The botnets’ primary purpose was deploying ransomware. One suspect alone earned an estimated €69mn in cryptocurrency from the scheme.

Operation Endgame struck the network between May 27 and 29, Europol said. Officers conducted searches in 16 locations: 11 in Ukraine, one in Armenia, three in Portugal, and one in the Netherlands. They targeted evidence of “droppers,” a type of Trojan horse designed to install malware.

The sting led to three arrests in Ukraine and one in Armenia. Police said they also took down over 100 servers and seized control of more than 2,000 domain names. 

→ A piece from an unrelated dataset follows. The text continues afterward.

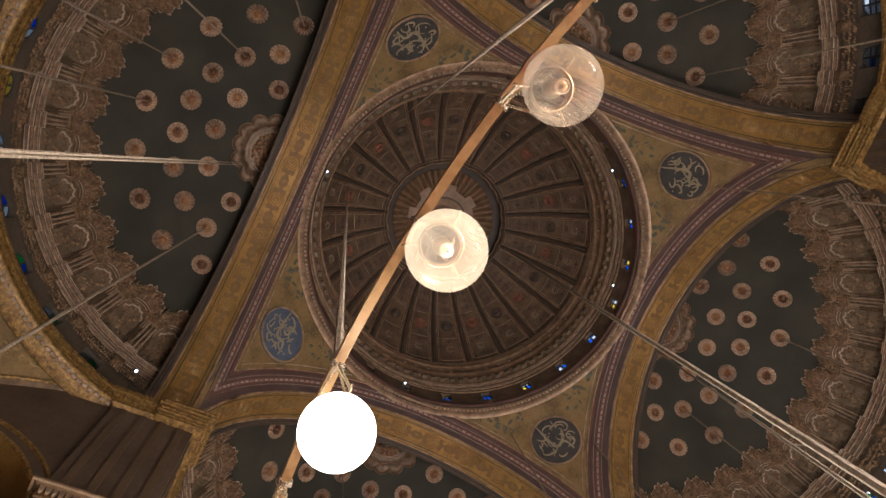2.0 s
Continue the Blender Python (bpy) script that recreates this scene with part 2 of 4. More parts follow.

Investigators have also promised further takedowns. On a flashy website available in English and Russian, they posted a warning:

“Operation Endgame does not end today.”

Botnets running wild

The European sting surfaced just hours after another major botnet takedown.

On Wednesday, US authorities announced that they had disrupted a network accused of stealing $5.9bn (€5.45bn). They said the operators had deployed the botnet for cyber attacks, large-scale fraud, child exploitation, harassment, bomb threats, and export violations.

Police arrested Chinese national YunHe Wang, 35, for his role in the scheme. They also seized assets including 21 properties, one Ferrari, two BMWs, a Rolls Royce, and several luxury watches, as well as over a dozen bank accounts, and two dozen cryptocurrency wallets.

Jake Moore, Global Cybersecurity Advisor at Slovakian firm ESET, was struck by the sophistication of the botnets.

“Collaborative efforts increase the chances of identifying those responsible but the sheer length of time this botnet has been in operation highlights the skills and tools available to threat actors and how they can successfully operate for so long whilst hidden in the digital shadows,” he said.